* **Provided data**:
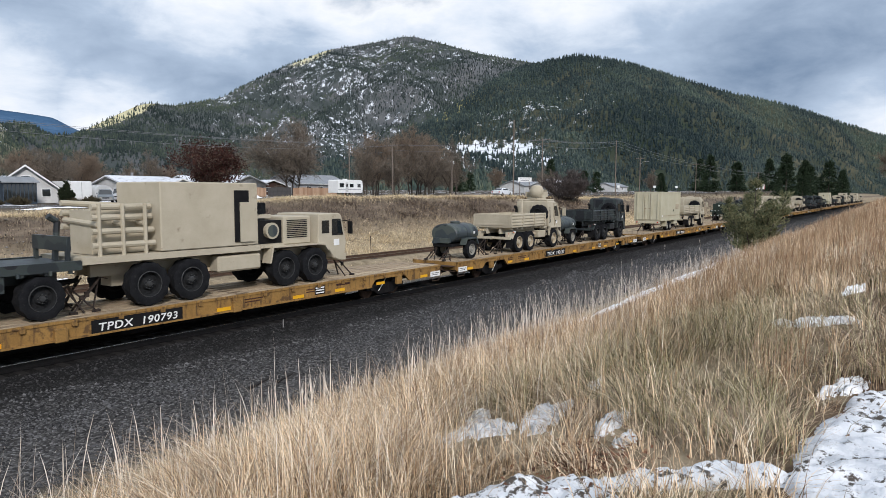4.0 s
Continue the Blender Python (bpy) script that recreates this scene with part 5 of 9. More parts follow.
def generator_trailer(paint, style):
    """style: gen, fans, cage, tarp."""
    what = {"gen": "generator trailer with a louvred box", "fans": "cooling unit trailer with round fans", "cage": "trailer with a louvred unit and a railed deck", "tarp": "trailer covered with a buttoned canvas"}[style]
    v = thing("equipment_trailer", "%s %s" % (WORDS[paint], what), "trailer", "equipment trailers on the train")
    P = M[paint]
    part("frame", Kit().box(-3.2, -0.9, -0.95, 0.95, 0.72, 0.84).rod((-0.95, -0.7, 0.76), (-0.1, 0, 0.68), 0.05, 6).rod((-0.95, 0.7, 0.76), (-0.1, 0, 0.68), 0.05, 6).rod((-0.15, 0, 0.68), (0, 0, 0.68), 0.06, 8), P, v)
    both(v, "mudguard", lambda k, y, s: k.side([(-2.85, 0.75), (-2.65, 1.06), (-1.7, 1.06), (-1.5, 0.75), (-1.58, 0.75), (-1.74, 1.0), (-2.6, 1.0), (-2.77, 0.75)], min(y, y + s * 0.36), max(y, y + s * 0.36)), 0.78, P)
    for s in (-1, 1):
        wheel(v, -2.18, s * 0.98, 0.98, 0.3, "dark")
    part("landing_leg", Kit().rod((-0.7, 0.2, 0.75), (-0.7, 0.2, 0.04), 0.045, 6), M["black"], v)
    lamps(v, -3.22, 0.85, 0.78)
    if style in ("gen", "fans"):
        x0, x1, z1 = -2.6, -1.0, 2.3
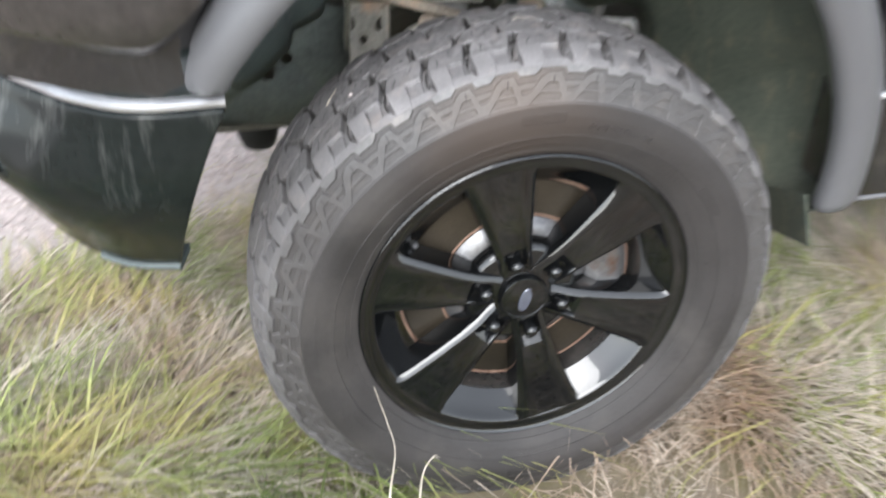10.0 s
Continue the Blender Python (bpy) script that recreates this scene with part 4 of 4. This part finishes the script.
# ---- chassis and suspension ----
def build_chassis():
    def face(a, b):
        return Vector((a, 0.385 + 0.05 * max(0, -0.35 - a), b))
    bm = bmesh.new()
    outer = [(-0.78, 0.532), (-0.45, 0.528), (-0.36, 0.518), (-0.205, 0.513), (-0.205, 0.73), (-0.25, 0.745), (-0.29, 0.73), (-0.33, 0.72), (-0.42, 0.70), (-0.78, 0.68)]
    holes = [ring_pts(-0.3175, 0.6455, 0.0130, 0.0125), [(-0.364, 0.628), (-0.340, 0.628), (-0.342, 0.605), (-0.361, 0.604)], ring_pts(-0.449, 0.551, 0.014, 0.011),
             [(-0.326, 0.667), (-0.305, 0.667), (-0.301, 0.692), (-0.326, 0.692)]]
    plate(bm, outer, holes, face)
    rail = part("frame_rail", bm, M_RAIL, truck, "dusty steel chassis rail with punched holes", 30)
    thick(rail, 0.004)
    bm = bmesh.new()
    box(bm, (-0.78, 0.50, 0.513), (-0.19, 0.505, 0.72), 0.001)
    box(bm, (-0.78, 0.40, 0.509), (-0.20, 0.505, 0.515), 0.001)
    box(bm, (-0.78, 0.41, 0.70), (-0.20, 0.505, 0.706), 0.001)
    part("rail_back", bm, M_DARK, rail, smooth=30)
    bm = bmesh.new()
    lathe(bm, [(0.0, 0.008), (-0.003, 0.0075), (-0.005, 0.004), (-0.0052, 0.0005)], 14, (-0.277, 0.383, 0.653))
    part("rivet", bm, M_RAIL, rail, smooth=30)
    bm = bmesh.new()
    box(bm, (-0.330, 0.397, 0.662), (-0.297, 0.401, 0.696), 0.001)
    part("rail_pocket", bm, M_RAIL, rail, smooth=30)
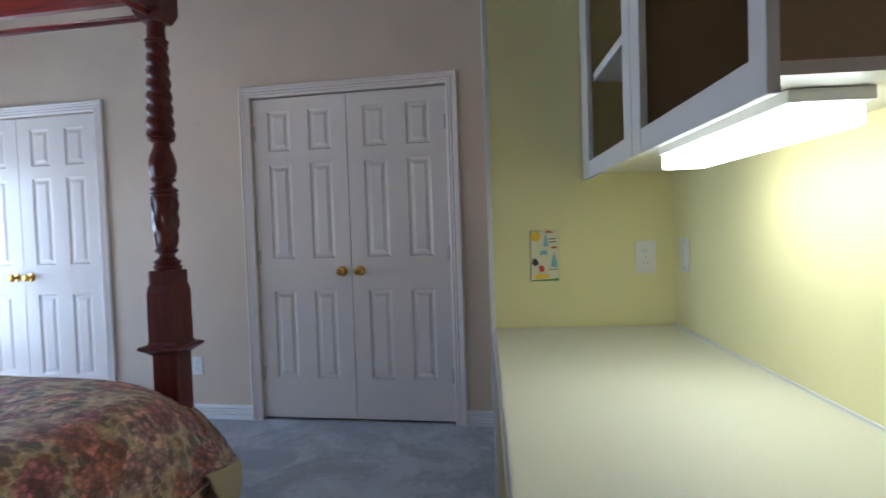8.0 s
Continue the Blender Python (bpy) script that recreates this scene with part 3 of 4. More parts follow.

* **Exercise instructions**: Leaving the pictures aside, transcribe the entire listing exactly.

* **Written response**:
4.0 s
Continue the Blender Python (bpy) script that recreates this scene with part 5 of 9. More parts follow.
def generator_trailer(paint, style):
    """style: gen, fans, cage, tarp."""
    what = {"gen": "generator trailer with a louvred box", "fans": "cooling unit trailer with round fans", "cage": "trailer with a louvred unit and a railed deck", "tarp": "trailer covered with a buttoned canvas"}[style]
    v = thing("equipment_trailer", "%s %s" % (WORDS[paint], what), "trailer", "equipment trailers on the train")
    P = M[paint]
    part("frame", Kit().box(-3.2, -0.9, -0.95, 0.95, 0.72, 0.84).rod((-0.95, -0.7, 0.76), (-0.1, 0, 0.68), 0.05, 6).rod((-0.95, 0.7, 0.76), (-0.1, 0, 0.68), 0.05, 6).rod((-0.15, 0, 0.68), (0, 0, 0.68), 0.06, 8), P, v)
    both(v, "mudguard", lambda k, y, s: k.side([(-2.85, 0.75), (-2.65, 1.06), (-1.7, 1.06), (-1.5, 0.75), (-1.58, 0.75), (-1.74, 1.0), (-2.6, 1.0), (-2.77, 0.75)], min(y, y + s * 0.36), max(y, y + s * 0.36)), 0.78, P)
    for s in (-1, 1):
        wheel(v, -2.18, s * 0.98, 0.98, 0.3, "dark")
    part("landing_leg", Kit().rod((-0.7, 0.2, 0.75), (-0.7, 0.2, 0.04), 0.045, 6), M["black"], v)
    lamps(v, -3.22, 0.85, 0.78)
    if style in ("gen", "fans"):
        x0, x1, z1 = -2.6, -1.0, 2.3
10.0 s
Continue the Blender Python (bpy) script that recreates this scene with part 4 of 4. This part finishes the script.
# ---- chassis and suspension ----
def build_chassis():
    def face(a, b):
        return Vector((a, 0.385 + 0.05 * max(0, -0.35 - a), b))
    bm = bmesh.new()
    outer = [(-0.78, 0.532), (-0.45, 0.528), (-0.36, 0.518), (-0.205, 0.513), (-0.205, 0.73), (-0.25, 0.745), (-0.29, 0.73), (-0.33, 0.72), (-0.42, 0.70), (-0.78, 0.68)]
    holes = [ring_pts(-0.3175, 0.6455, 0.0130, 0.0125), [(-0.364, 0.628), (-0.340, 0.628), (-0.342, 0.605), (-0.361, 0.604)], ring_pts(-0.449, 0.551, 0.014, 0.011),
             [(-0.326, 0.667), (-0.305, 0.667), (-0.301, 0.692), (-0.326, 0.692)]]
    plate(bm, outer, holes, face)
    rail = part("frame_rail", bm, M_RAIL, truck, "dusty steel chassis rail with punched holes", 30)
    thick(rail, 0.004)
    bm = bmesh.new()
    box(bm, (-0.78, 0.50, 0.513), (-0.19, 0.505, 0.72), 0.001)
    box(bm, (-0.78, 0.40, 0.509), (-0.20, 0.505, 0.515), 0.001)
    box(bm, (-0.78, 0.41, 0.70), (-0.20, 0.505, 0.706), 0.001)
    part("rail_back", bm, M_DARK, rail, smooth=30)
    bm = bmesh.new()
    lathe(bm, [(0.0, 0.008), (-0.003, 0.0075), (-0.005, 0.004), (-0.0052, 0.0005)], 14, (-0.277, 0.383, 0.653))
    part("rivet", bm, M_RAIL, rail, smooth=30)
    bm = bmesh.new()
    box(bm, (-0.330, 0.397, 0.662), (-0.297, 0.401, 0.696), 0.001)
    part("rail_pocket", bm, M_RAIL, rail, smooth=30)
8.0 s
Continue the Blender Python (bpy) script that recreates this scene with part 3 of 4. More parts follow.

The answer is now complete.